— START OF PROVIDED INFORMATION —

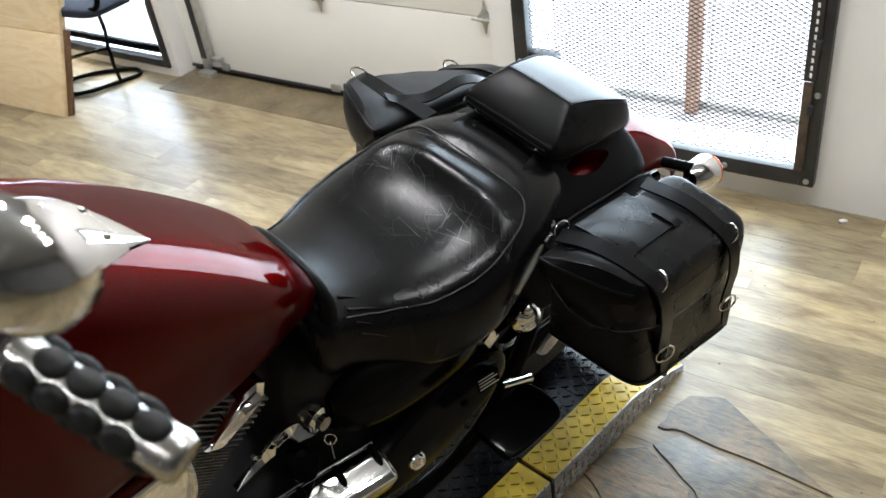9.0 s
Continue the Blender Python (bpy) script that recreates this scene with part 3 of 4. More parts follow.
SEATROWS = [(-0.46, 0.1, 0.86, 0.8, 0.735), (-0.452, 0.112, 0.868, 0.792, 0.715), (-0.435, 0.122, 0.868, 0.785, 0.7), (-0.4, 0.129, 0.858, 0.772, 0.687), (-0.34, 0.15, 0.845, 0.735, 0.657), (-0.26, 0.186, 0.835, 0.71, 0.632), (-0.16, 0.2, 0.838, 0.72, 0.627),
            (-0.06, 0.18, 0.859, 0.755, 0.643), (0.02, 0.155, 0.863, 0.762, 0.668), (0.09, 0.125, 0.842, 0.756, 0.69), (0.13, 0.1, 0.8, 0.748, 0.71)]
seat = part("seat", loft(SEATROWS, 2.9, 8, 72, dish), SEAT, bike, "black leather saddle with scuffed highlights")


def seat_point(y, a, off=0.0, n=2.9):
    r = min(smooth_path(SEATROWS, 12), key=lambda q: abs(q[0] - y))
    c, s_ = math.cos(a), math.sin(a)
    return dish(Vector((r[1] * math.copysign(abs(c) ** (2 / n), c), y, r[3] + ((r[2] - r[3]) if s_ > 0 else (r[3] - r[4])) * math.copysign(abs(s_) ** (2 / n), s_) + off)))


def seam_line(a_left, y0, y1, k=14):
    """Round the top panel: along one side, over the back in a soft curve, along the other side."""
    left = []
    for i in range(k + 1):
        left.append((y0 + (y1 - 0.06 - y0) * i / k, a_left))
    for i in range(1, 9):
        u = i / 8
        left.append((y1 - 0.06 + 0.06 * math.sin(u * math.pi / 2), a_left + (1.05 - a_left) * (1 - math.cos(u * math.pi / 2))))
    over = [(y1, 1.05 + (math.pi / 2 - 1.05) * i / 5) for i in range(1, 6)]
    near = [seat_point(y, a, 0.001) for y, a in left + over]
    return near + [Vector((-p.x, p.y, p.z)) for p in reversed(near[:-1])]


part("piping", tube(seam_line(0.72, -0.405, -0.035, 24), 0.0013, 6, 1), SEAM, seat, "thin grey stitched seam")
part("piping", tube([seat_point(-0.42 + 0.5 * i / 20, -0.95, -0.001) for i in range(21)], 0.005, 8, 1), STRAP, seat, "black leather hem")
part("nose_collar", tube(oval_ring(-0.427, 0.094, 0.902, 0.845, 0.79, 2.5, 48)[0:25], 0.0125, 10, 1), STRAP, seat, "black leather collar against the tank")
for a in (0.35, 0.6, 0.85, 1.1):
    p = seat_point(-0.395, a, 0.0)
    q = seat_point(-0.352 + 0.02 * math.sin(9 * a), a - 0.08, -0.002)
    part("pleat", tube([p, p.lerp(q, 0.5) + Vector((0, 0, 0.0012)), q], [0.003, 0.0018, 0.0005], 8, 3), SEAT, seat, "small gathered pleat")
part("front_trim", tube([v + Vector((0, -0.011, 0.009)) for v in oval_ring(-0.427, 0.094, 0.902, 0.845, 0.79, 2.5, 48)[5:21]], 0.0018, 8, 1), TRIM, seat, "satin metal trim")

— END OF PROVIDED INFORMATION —
— START OF PROVIDED INFORMATION —

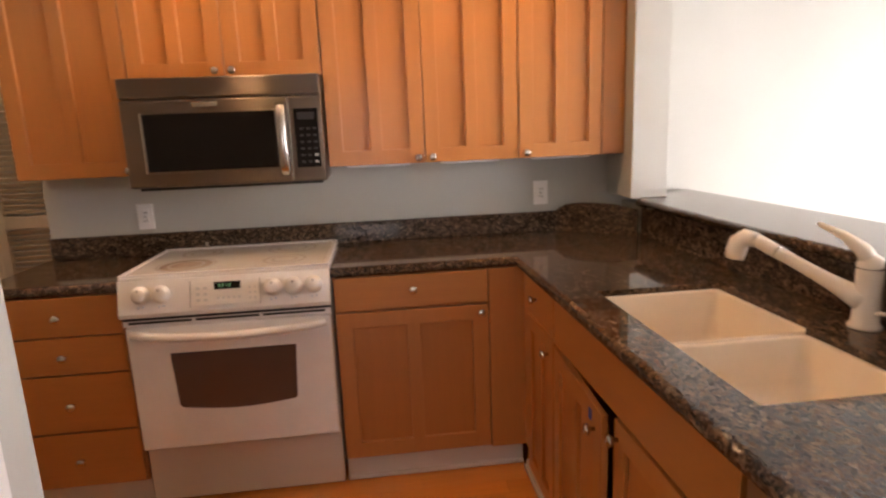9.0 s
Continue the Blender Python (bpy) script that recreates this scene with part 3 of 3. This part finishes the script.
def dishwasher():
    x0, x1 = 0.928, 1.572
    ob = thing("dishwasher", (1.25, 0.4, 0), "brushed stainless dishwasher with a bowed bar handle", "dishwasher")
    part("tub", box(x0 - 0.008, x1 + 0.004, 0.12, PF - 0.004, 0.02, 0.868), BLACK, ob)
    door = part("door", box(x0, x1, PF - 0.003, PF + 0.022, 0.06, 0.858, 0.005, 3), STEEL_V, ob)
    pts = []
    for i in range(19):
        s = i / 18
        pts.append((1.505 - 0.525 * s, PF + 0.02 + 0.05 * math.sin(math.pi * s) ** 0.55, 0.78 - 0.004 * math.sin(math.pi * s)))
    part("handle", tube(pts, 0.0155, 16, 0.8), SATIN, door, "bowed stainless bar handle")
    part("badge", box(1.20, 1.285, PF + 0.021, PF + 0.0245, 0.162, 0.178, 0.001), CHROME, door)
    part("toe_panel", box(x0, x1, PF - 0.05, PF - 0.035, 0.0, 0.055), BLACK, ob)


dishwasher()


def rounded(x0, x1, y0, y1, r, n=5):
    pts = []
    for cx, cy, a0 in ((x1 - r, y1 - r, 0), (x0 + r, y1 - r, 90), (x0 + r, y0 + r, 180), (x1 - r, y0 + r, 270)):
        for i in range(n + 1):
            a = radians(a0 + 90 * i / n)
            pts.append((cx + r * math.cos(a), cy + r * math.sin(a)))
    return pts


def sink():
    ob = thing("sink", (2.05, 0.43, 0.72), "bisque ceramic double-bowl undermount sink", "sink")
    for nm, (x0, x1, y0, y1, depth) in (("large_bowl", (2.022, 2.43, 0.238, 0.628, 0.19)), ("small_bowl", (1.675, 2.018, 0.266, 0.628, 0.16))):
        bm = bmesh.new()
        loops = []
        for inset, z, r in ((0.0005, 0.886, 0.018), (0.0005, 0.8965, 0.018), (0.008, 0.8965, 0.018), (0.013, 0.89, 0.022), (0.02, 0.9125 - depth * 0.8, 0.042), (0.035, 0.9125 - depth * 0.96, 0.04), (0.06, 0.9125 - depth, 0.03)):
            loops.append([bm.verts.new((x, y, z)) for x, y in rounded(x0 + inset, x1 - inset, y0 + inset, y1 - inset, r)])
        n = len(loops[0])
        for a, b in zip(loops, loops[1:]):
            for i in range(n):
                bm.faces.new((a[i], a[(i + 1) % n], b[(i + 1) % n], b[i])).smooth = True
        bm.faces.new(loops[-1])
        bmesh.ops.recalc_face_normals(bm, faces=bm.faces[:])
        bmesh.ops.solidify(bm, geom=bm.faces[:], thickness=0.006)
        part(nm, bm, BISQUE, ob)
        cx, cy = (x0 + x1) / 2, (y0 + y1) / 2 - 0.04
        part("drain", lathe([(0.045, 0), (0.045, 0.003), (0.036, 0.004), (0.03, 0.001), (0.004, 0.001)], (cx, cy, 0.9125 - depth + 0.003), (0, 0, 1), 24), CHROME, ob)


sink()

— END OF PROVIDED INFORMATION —

• SHORT EXERCISE
Solely the line containing "More parts follow.", the line containing "leather saddle with", and the lines between them are to be given again, exactly as written.

• SOLUTION TO THE PROBLEM
Continue the Blender Python (bpy) script that recreates this scene with part 3 of 4. More parts follow.
SEATROWS = [(-0.46, 0.1, 0.86, 0.8, 0.735), (-0.452, 0.112, 0.868, 0.792, 0.715), (-0.435, 0.122, 0.868, 0.785, 0.7), (-0.4, 0.129, 0.858, 0.772, 0.687), (-0.34, 0.15, 0.845, 0.735, 0.657), (-0.26, 0.186, 0.835, 0.71, 0.632), (-0.16, 0.2, 0.838, 0.72, 0.627),
            (-0.06, 0.18, 0.859, 0.755, 0.643), (0.02, 0.155, 0.863, 0.762, 0.668), (0.09, 0.125, 0.842, 0.756, 0.69), (0.13, 0.1, 0.8, 0.748, 0.71)]
seat = part("seat", loft(SEATROWS, 2.9, 8, 72, dish), SEAT, bike, "black leather saddle with scuffed highlights")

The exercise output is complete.